No projeto repaginado apresentado pelo governo há poucas semanas também estava previsto para privatização o Banco da Nação, retirado do projeto nos últimos dias de negociação antes de chegar à Câmara.

Também foi incluído um capítulo sobre reforma trabalhista muito mais comedido do que as ambições iniciais do governo nesta área, que foram barradas pela Justiça argentina. O trecho prevê ampliação do período de experiência para seis meses, elimina multas por erros em registros trabalhistas e levanta a possibilidade de criar um fundo de demissão trabalhista que entre no lugar de indenizações.

O tema promete engrossar os protestos previstos para o feriado desta quarta-feira (1º) no país, quando se celebra o Dia do Trabalho.

A extensa lei –cujo nome “ómnibus” tem relação com a palavra em latim, com o significado de “para todos” devido à amplitude de temas– também precisaria passar pelo Senado argentino, onde o cenário para Milei formar maioria é mais complicado.

O presidente trabalha com um prazo bem específico para ver aprovado seu pacotão legislativo: dia 25 de maio. Ele convocou pera essa data o chamado “Pacto de Maio” –um documento de dez prioridades que pretende assinar com os governadores. Outra tarefa, claro, nada fácil, já que enfrenta oposição dos governadores alinhados ao kirchnerismo.

A despeito dos acenos ao diálogo, nestes últimos dias o presidente afirmou que avalia não convidar todos os governadores, notadamente aqueles que não demonstrarem apoio à sua Lei Ônibus.

“A relevância do Pacto de Maio é mais política e simbólica”, diz o analista político Ignacio Labaqui. “Em termos de efeitos práticos ou vinculativos, não tem impactos.
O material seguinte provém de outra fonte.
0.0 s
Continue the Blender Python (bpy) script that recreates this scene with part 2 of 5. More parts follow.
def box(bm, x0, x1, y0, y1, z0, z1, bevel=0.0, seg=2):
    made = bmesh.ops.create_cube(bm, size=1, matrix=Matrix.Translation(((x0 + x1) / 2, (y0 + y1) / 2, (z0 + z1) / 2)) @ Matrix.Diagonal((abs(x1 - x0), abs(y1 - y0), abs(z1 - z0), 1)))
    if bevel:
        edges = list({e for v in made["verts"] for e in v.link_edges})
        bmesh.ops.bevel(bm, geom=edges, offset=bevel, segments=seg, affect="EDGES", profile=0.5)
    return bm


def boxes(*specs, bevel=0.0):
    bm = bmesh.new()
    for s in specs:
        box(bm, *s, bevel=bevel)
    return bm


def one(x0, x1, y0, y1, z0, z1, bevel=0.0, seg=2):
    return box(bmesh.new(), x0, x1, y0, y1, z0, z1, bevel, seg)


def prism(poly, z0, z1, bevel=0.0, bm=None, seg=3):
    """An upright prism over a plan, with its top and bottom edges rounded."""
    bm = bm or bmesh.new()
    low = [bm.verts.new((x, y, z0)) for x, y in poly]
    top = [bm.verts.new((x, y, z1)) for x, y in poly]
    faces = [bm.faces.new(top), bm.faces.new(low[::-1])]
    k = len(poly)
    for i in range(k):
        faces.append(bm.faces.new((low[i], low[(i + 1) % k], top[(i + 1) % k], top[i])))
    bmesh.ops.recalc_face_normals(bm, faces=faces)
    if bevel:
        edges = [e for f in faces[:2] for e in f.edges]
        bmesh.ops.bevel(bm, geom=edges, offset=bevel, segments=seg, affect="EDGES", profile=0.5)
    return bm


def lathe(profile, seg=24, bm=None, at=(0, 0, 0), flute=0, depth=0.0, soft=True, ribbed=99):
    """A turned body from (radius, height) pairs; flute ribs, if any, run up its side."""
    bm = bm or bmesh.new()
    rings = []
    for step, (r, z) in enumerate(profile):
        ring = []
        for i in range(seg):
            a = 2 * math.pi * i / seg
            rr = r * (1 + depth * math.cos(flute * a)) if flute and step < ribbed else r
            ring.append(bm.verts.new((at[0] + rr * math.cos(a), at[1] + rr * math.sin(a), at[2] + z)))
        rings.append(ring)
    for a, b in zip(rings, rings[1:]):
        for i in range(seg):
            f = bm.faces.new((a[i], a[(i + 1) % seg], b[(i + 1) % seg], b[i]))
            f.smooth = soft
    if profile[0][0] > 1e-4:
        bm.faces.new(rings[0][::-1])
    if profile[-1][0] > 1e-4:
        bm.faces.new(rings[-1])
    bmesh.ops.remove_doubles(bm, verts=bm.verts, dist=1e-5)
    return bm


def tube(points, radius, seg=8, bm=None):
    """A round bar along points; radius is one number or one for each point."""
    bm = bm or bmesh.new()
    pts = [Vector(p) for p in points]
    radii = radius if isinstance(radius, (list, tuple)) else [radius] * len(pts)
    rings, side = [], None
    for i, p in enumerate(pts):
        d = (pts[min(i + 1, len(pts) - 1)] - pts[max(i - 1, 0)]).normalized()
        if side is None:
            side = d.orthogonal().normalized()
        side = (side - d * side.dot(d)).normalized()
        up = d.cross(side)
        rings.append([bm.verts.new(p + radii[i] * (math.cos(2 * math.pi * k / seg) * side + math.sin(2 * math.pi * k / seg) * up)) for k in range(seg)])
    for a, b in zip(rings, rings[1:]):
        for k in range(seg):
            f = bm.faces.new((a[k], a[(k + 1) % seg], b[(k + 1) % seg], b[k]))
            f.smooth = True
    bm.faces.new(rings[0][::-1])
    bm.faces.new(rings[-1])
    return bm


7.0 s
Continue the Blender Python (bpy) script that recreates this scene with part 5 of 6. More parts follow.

Foi uma estratégia de Milei para ganhar tempo na negociação em torno do pacote fiscal e da Lei Ônibus.”

Ele joga luz na questão com a história. “Em abril de 2002 [governo de Eduardo Duhalde], a maioria dos governadores assinou um documento de 14 pontos para dar um sinal de previsibilidade ao resto do mundo”, lembra –o país acabara de passar pela enorme crise financeira e pelos protestos de 2001. “A política econômica da maioria dos anos seguintes não teve relação nenhuma com o que foi assinado ali.”

Para ver avançar seus projetos no Legislativo, Milei tem como principal aliado o ex-presidente Maurício Macri, líder do Proposta Republicana, sigla que vota em peso com o governista Liberdade Avança.

Além disso, disputa o apoio da chamada “oposição dialoguista”, que diferentemente da oposição vocal do União pela Pátria, de peronistas, ainda negocia com a Casa Rosada.